State Sen. Ben Allen (D-Santa Monica), chair of the California Legislative Jewish Caucus, recalled visiting Auschwitz-Birkenau two decades ago as a college student. The “hallowed, ghost-filled grounds” of the concentration camp continues to haunt communities, from Charlottesville to Poway, he said. “I can’t quite believe the dark fire that led our people down those train tracks into those chambers still has a flicker in some of our most beautiful cities.”

From right: L.A. Mayor Eric Garcetti, Jay Sanderson, president and CEO of the Jewish Federation of Greater Los Angeles, Beth Kean, executive director of L.A. Museum of the Holocaust and Liebe Geft, director of the Museum of Tolerance, attended the ceremony. Courtesy of the Jewish Federation of Greater Los Angeles

Holocaust survivor Eva Brettler, 82, spoke of her childhood in Romania and the numerous challenges she experienced during the Shoah, including having her grandmother taken away, hiding in the woods as a child, and her own imprisonment in the Ravensbrück and Bergen-Belsen concentration camps.

“I make a point of sharing my story for multiple reasons,” Brettler said. “I put tremendous emphasis on education. That’s one thing no one can take away from you.”

After the April 27 shooting, Adeena Bleich, deputy chief of staff for L.A. city councilmember David Ryu, said she was concerned about congregating with other Jews for Yom HaShoah. Ultimately, her commitment to Jewish community won out, she said.

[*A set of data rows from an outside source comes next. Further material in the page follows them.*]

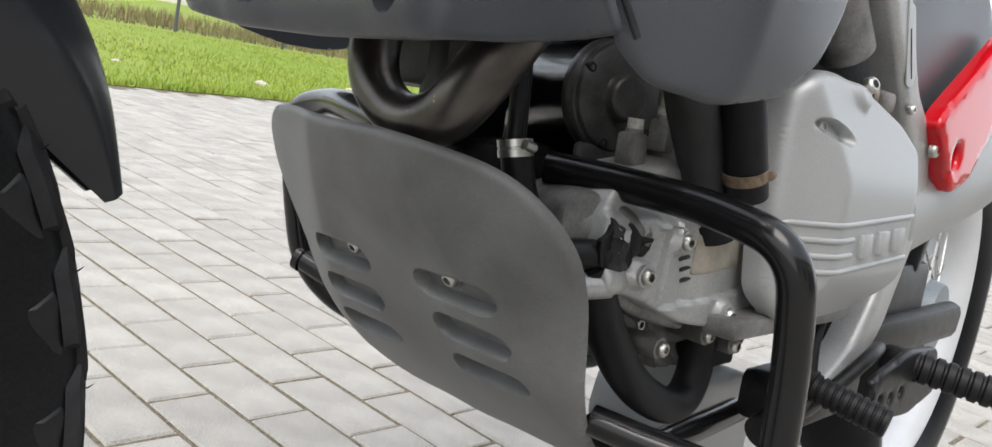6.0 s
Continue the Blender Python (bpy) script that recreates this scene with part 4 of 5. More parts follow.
# ---- radiator and its trim ----
def cowl():
    out = rounded([(0.246, 0.6135), (0.210, 0.618), (0.10, 0.6175), (0.0, 0.6175), (-0.10, 0.6170), (-0.2140, 0.6160), (-0.2255, 0.5660), (-0.16, 0.5575), (-0.10, 0.5535), (0.0, 0.5510), (0.08, 0.5520), (0.15, 0.5600), (0.196, 0.5830), (0.228, 0.6035)], 0.006, 4)

    def bulge(u, v):
        t = (v - 0.551) / 0.066
        b = 1 - ((t - 0.36) / 0.78) ** 2
        amp = 0.0185 * (1 - 0.45 * smooth((-u - 0.105) / 0.06)) * (1 - 0.55 * smooth((u - 0.12) / 0.06))
        h = amp * b
        # raised pad round both bolt holes
        pad = smooth((0.111 - abs(u + 0.0068)) / 0.020) * smooth((t + 0.02) / 0.25) * smooth((0.90 - t) / 0.20)
        h += 0.0040 * pad
        for s in (-1, 1):
            h += bump_at(u, v, s * 0.0705 - 0.0068, 0.5815, 0.022, 0.024, 0.0018, 0.5)
            h += bump_at(u, v, s * 0.0705 - 0.0068, 0.5815, 0.0118, 0.0142, -0.0180, 0.10)
        return h
    lines = [[(s * 0.0705 - 0.0068 + 0.0118 * q * math.cos(a), 0.5815 + 0.0142 * q * math.sin(a)) for a in (math.pi * k / 14 for k in range(28))] for s in (-1, 1) for q in (1.24, 1.13, 1.04, 0.95, 0.86)]

    def place(u, v, w):
        return Vector((0.452 - 0.6 * u * u - w + 0.54 * (0.6165 - v) * smooth((abs(u) - 0.12) / 0.10), u, v))
    c = bpart("radiator_cowl", pillow(out, (), 0.0050, bulge, 0.004, 0.003, Matrix(), place, lines), M_PLASTIC, "charcoal plastic trim below the radiator")
    for s in (-1, 1):
        bolt(c, (0.4445, s * 0.0705 - 0.0068, 0.5815), (-1, 0, 0), 0.0068, 0.0065, name="cowl_bolt", label="steel socket bolt deep in a recess")
    return c


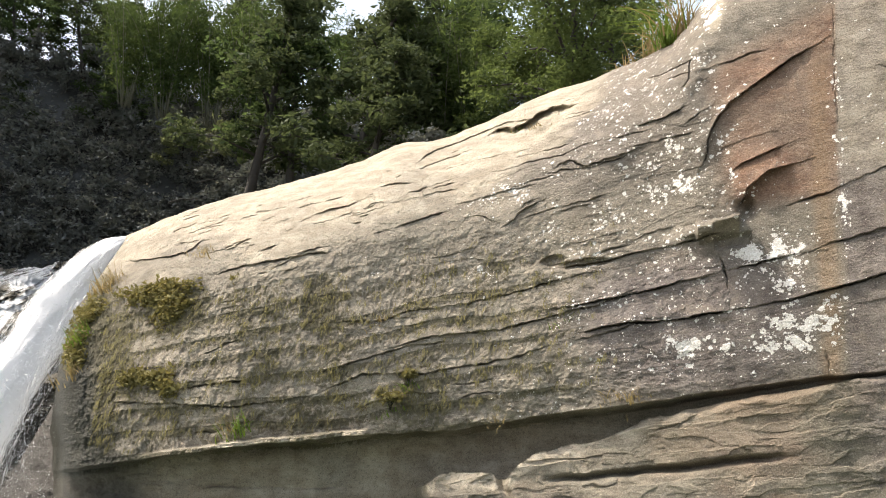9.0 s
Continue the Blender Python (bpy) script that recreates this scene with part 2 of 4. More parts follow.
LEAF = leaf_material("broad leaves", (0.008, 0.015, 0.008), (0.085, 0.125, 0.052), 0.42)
# the slope's haze is put into these pale grey leaf colours
LEAF_HAZE_TINT = leaf_material("leaves greyed for haze", (0.092, 0.100, 0.102), (0.172, 0.182, 0.172), 0.25)
LEAF_BAMBOO = leaf_material("bamboo leaves", (0.014, 0.026, 0.010), (0.092, 0.130, 0.045), 0.42)
LEAF_NEAR = leaf_material("near leaves", (0.008, 0.015, 0.007), (0.118, 0.160, 0.058), 0.42)
# a lighter leaf copy: sunlight on the boughs is put into the colour
LEAF_SUN_TINT = leaf_material("leaves with sun in their colour", (0.040, 0.052, 0.030), (0.25, 0.285, 0.165), 0.35)
BLADE = leaf_material("green blades", (0.045, 0.085, 0.014), (0.17, 0.24, 0.045), 0.35)
BLADE_DRY = leaf_material("dry blades", (0.15, 0.115, 0.055), (0.36, 0.28, 0.15), 0.25)
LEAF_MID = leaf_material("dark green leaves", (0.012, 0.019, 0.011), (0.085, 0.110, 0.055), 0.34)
MOSS_LEAF = leaf_material("moss clump", (0.085, 0.077, 0.034), (0.25, 0.22, 0.09), 0.25)


def plain(name, low, high, scale, rough=0.85, bump=0.4):
    g = Graph(name)
    p = g.coords()
    n = g.noise(p, scale, 6.0, 0.65)
    b = g.noise(p, scale * 0.17, 3.0)
    col = g.mix(g.math("MULTIPLY", g.math("ADD", n, b), 0.5), low, high)
    return g.done(col, rough, g.bump(n, bump, 0.05))


BARK = plain("bark", (0.016, 0.014, 0.012), (0.050, 0.044, 0.037), 9.0)
CULM = plain("bamboo culms", (0.045, 0.048, 0.030), (0.15, 0.15, 0.10), 4.0, 0.5)
# kept this dark so that the slope's shade sits in the colour
SOIL = plain("hillside with shade in its colour", (0.026, 0.028, 0.028), (0.066, 0.069, 0.068), 1.5)
BED = plain("river bed", (0.07, 0.065, 0.05), (0.20, 0.18, 0.14), 2.5)
STONE = plain("broken pale stone", (0.19, 0.17, 0.115), (0.42, 0.38, 0.27), 7.0)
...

“It was the first time in my life that I was afraid to attend a Jewish community event,” Bleich said in an email. “But then I thought about my two young children and the work we do in the city council office every day to make Los Angeles safe for all, and I realized that that fear I felt was exactly the reason I needed to show up to a commemoration of the Shoah — so that those trying to harm us and scare us with hate and discrimination don’t ever gain power.”